Invariata esternamente è pure la casa della famiglia Badurina, ora residenza estiva di una delle discendenti, figlia di una cugina, che la cura con amore anche attraverso alla competente opera del marito impresario edile e dei suoi collaboratori. All’interno tutto è cambiato, e più volte, a seconda delle esigenze delle generazioni familiari che l’hanno abitata nel tempo. Io ricordo ancora quando in essa c’era la macelleria del paese, che vendeva anche la mortadella, che mi piaceva tanto e l’osteria con sala da ballo, dove si ballava ogni domenica anche durante la guerra e, se i cavalieri mancavano, le donne ballavano fra loro. Vado a trovare i parenti che ci abitano e porto loro il libretto sugli antichi usi di Puntacroce. Loro promettono di spedirmi i numeri che mi mancano della bellissima rivista “Puntarski Fuoj”, che pubblicano quando hanno i fondi per farlo, che mi piace molto anche se non capisco il croato ma le belle immagini che corredano gli scritti e il mio sforzo interpretativo mi aiutano a comprendere che vi si parla delle feste popolari, delle spedizioni autunnali di caccia, necessarie anche per contenere il sovrappopolamento dei daini e dei cinghiali, dei ritrovamenti archeologici nella zona, del recupero da parte degli stessi paesani dell’antica cappella di Sant’Antonio di Parhavaz, delle piante del posto.

Ed è rimasta uguale e curata come sempre anche la vecchia casa della famiglia Bernabich, dove Mario, ormai ottantenne, trascorre da tempo quasi tutto l’anno assieme alla moglie, allietato dalle frequenti visite dei figli residenti a Trieste. Sempre uguale e affollatissimo anche in questo periodo di rischio d’infezione da covid-19 il ristorante di Pogana, da dove si prendeva la barca a motore per andare a Lussinpiccolo. Ci andiamo a bere qualcosa e poi finiamo col prendere anche del pesce. È troppo piacevole, più che il mangiare, lo starsene con l’acqua proprio a portata di mano mentre il sole si abbassa all’orizzonte.
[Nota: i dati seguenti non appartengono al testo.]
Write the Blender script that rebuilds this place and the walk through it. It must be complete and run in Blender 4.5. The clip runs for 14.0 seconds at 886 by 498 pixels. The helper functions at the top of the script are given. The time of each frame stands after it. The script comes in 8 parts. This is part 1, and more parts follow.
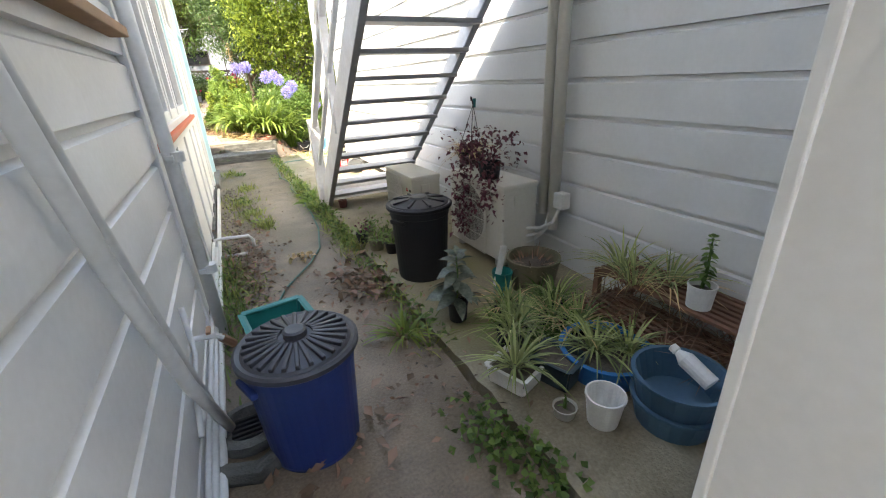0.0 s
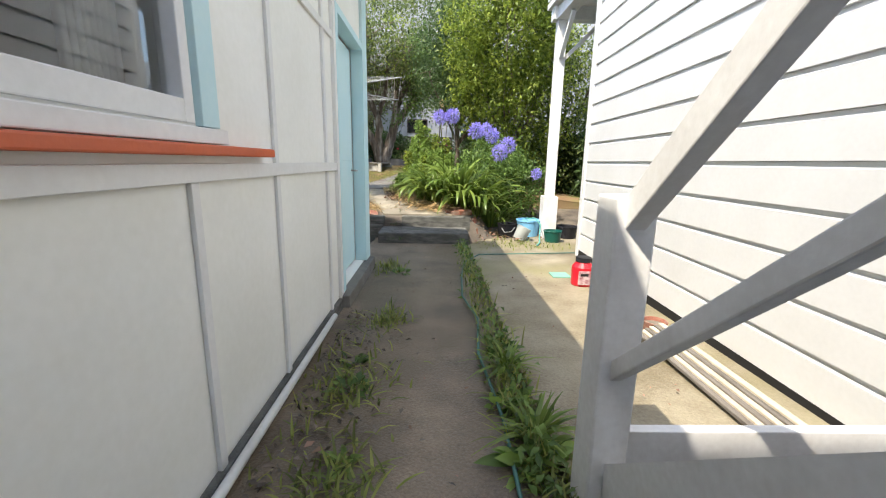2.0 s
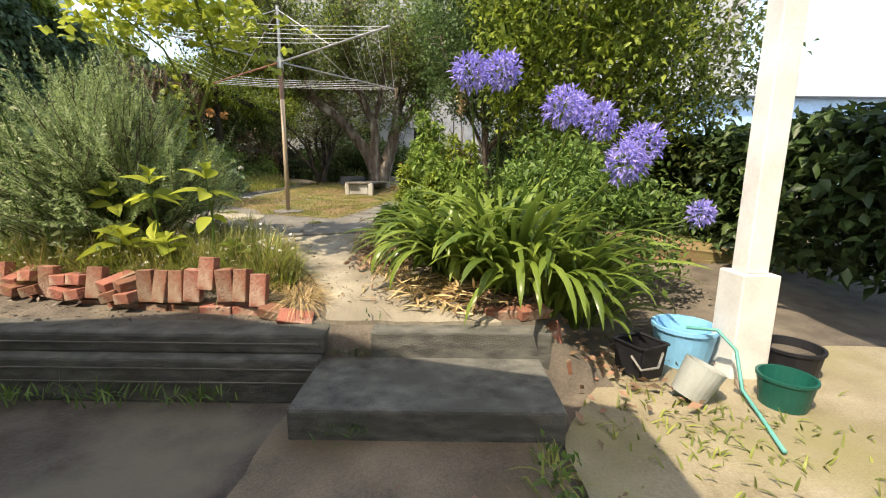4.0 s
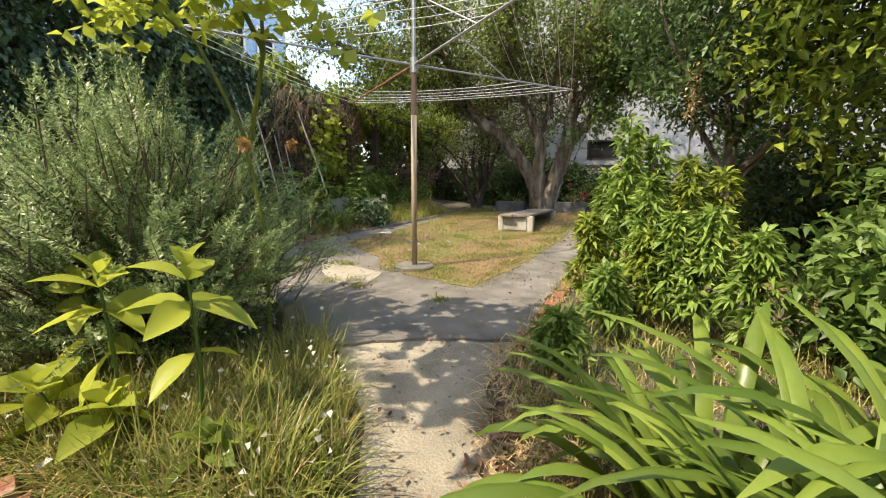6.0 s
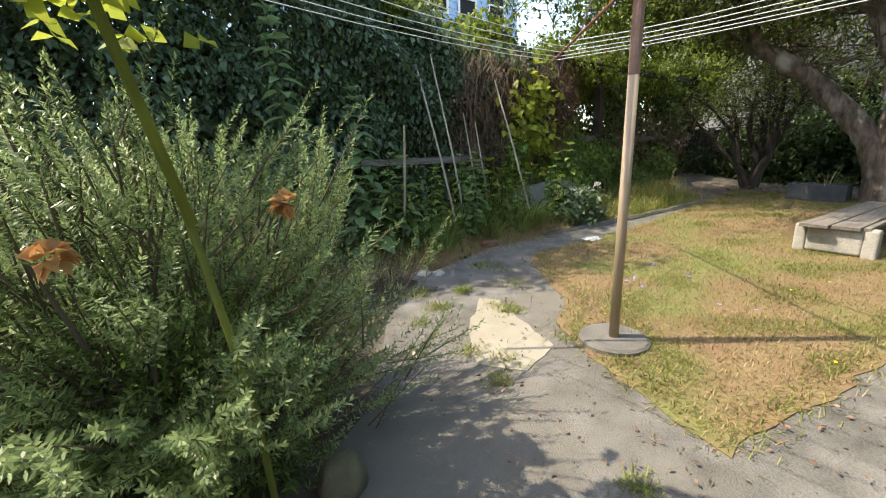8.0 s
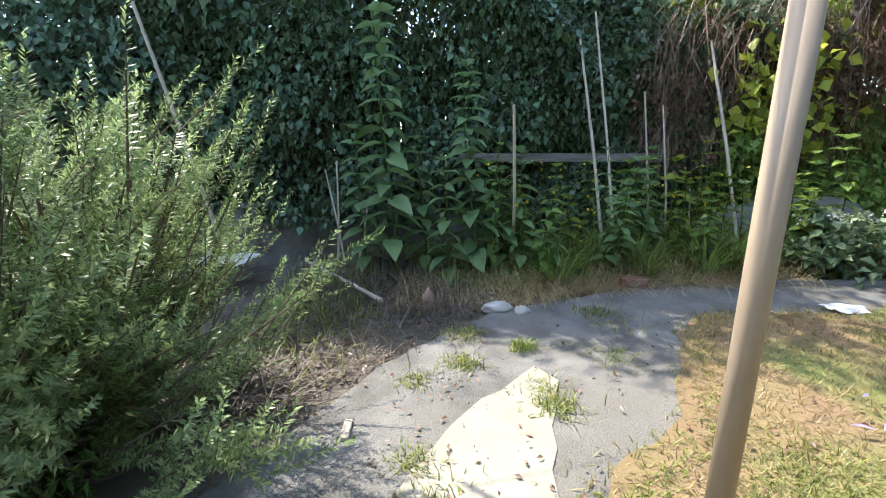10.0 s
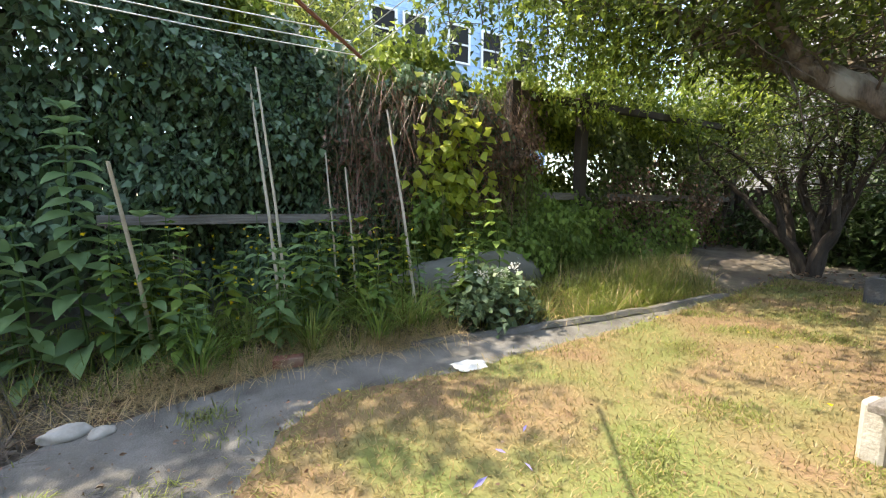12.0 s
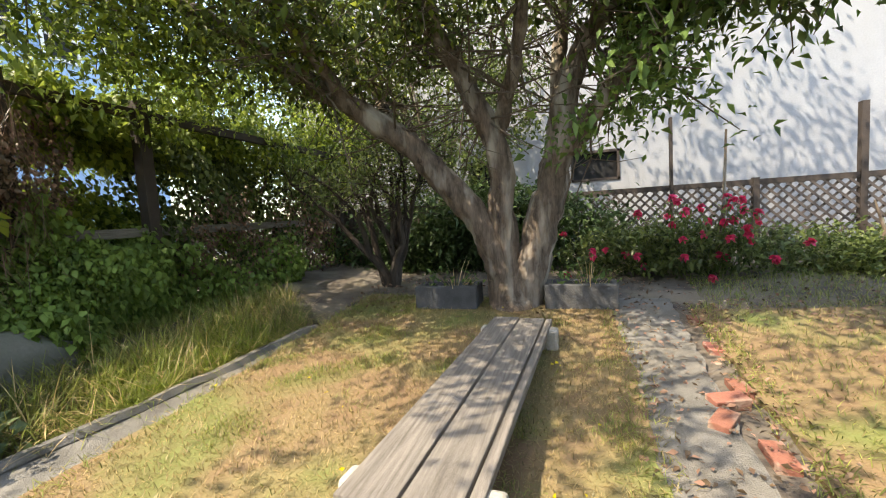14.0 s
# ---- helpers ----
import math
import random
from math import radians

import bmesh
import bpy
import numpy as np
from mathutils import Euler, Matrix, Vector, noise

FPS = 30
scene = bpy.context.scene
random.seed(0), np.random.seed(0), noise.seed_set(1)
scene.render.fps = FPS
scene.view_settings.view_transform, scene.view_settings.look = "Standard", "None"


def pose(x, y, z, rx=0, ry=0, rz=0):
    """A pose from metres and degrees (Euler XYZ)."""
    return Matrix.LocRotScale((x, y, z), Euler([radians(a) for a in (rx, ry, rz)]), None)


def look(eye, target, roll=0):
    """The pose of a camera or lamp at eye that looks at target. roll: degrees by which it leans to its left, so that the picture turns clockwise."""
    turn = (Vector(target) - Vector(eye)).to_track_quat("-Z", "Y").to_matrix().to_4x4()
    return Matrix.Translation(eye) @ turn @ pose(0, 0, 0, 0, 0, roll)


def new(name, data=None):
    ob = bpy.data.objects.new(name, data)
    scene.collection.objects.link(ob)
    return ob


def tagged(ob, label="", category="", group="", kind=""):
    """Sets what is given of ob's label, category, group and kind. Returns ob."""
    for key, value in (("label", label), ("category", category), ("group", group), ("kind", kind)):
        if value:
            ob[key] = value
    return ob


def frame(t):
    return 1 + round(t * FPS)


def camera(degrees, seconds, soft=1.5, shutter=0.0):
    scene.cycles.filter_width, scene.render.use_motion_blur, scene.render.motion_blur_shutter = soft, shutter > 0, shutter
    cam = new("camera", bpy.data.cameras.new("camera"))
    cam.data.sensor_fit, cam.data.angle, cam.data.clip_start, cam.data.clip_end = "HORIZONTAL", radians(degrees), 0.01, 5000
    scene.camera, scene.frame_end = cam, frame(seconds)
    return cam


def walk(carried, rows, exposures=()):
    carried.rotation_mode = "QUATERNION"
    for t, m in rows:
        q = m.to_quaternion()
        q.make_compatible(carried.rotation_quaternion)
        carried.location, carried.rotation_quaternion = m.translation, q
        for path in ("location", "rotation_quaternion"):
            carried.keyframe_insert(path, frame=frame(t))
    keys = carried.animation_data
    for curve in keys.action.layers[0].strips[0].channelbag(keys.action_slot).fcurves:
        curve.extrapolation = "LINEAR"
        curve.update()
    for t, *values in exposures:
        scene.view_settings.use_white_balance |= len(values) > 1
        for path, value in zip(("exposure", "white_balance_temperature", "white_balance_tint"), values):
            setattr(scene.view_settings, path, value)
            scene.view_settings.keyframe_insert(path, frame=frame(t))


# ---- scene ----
cam = camera(94.9, 14.0, soft=1.1)
EXPO = [(0, 3.5, 7900, 10), (0.5, 3.75, 8000, 10), (1.0, 3.5, 7900, 10), (1.5, 2.8, 7500, 10), (2.0, 2.1, 7000, 10), (4.3, 1.95, 8300, 10), (7.5, 1.95, 7800, 10), (10, 2.45, 6500, 10), (12, 2.5, 7500, 10), (14, 2.35, 7900, 10)]
PATH = [
    (0, (0.272, 0.734, 1.461), (1.09, 2.388, 0.691), -2.7),
    (0.5, (0.561, 1.406, 1.325), (1.088, 3.206, 0.63), 0.4),
    (1, (0.657, 2.452, 1.134), (0.923, 4.364, 0.608), 2.7),
    (1.5, (0.665, 3.639, 1.117), (0.726, 5.583, 0.653), 1.9),
    (2, (0.667, 4.954, 1.155), (0.716, 6.909, 0.736), 1.1),
    (2.2, (0.687, 5.497, 1.15), (0.763, 7.452, 0.738), 0.8),
    (4.3, (0.548, 9.75, 1.256), (0.493, 11.721, 0.921), 0.5),
    (4.5, (0.511, 9.961, 1.284), (0.352, 11.927, 0.956), 0.3),
    (5, (0.437, 10.577, 1.284), (0.049, 12.516, 0.984), 0.2),
    (5.5, (0.376, 11.117, 1.366), (-0.216, 13.005, 1.08), 0.2),
    (6, (0.2, 11.721, 1.573), (-0.56, 13.548, 1.279), 0.4),
    (6.5, (-0.018, 12.153, 1.793), (-0.937, 13.901, 1.478), 0.1),
    (7, (-0.179, 12.601, 1.909), (-1.297, 14.222, 1.555), -0.9),
    (7.5, (-0.373, 13.038, 1.97), (-1.71, 14.469, 1.568), -1.7),
    (7.7, (-0.427, 13.234, 1.993), (-1.864, 14.555, 1.557), -1.7),
    (10, (-1.078, 15.244, 1.84), (-3.025, 15.351, 1.398), 0.0),
    (10.5, (-1.179, 15.606, 1.875), (-3.115, 15.887, 1.46), 0.6),
    (11, (-1.219, 16.016, 1.933), (-3.126, 16.509, 1.587), 0.4),
    (11.5, (-1.153, 16.412, 1.976), (-3.001, 17.121, 1.69), 0.2),
    (12, (-1.145, 16.769, 2.0), (-2.902, 17.7, 1.78), 0.3),
    (12.5, (-1.148, 17.099, 2.064), (-2.765, 18.266, 1.905), -0.1),
    (13, (-1.074, 17.421, 2.078), (-2.474, 18.843, 1.945), -1.0),
    (13.5, (-1.007, 17.766, 2.072), (-2.07, 19.455, 1.941), -2.3),
    (14, (-0.908, 18.111, 2.112), (-1.52, 20.008, 1.949), -3.6),
]
walk(cam, [(t, look(eye, target, roll)) for t, eye, target, roll in PATH], exposures=EXPO)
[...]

Il mio breve soggiorno si conclude purtroppo con la preoccupazione per l’infezione da covid-19, in aumento in Croazia, che ha indotto il governatore del Friuli Venezia Giulia ad imporre a chi rientra in regione dalla Croazia a sottoporsi all’esame del tampone. Mio figlio e l’amica che mi hanno accompagnato in questo viaggio, ancora in attività lavorativa rispettivamente a Trieste e a Tomezzo (UD) si sono subito attivati per fissare un appuntamento per il suddetto esame. A Trieste non sono neppure riusciti ad avere un contatto telefonico, tale era il numero delle persone che stavano rientrando in città, si sono allora rivolti altrove trovando infine un posto a S. Vito al Tagliamento (PN), dove ci siamo recati il giorno dopo il ritorno ed abbiamo avuto la risposta due giorni dopo: nessun contagiato per fortuna!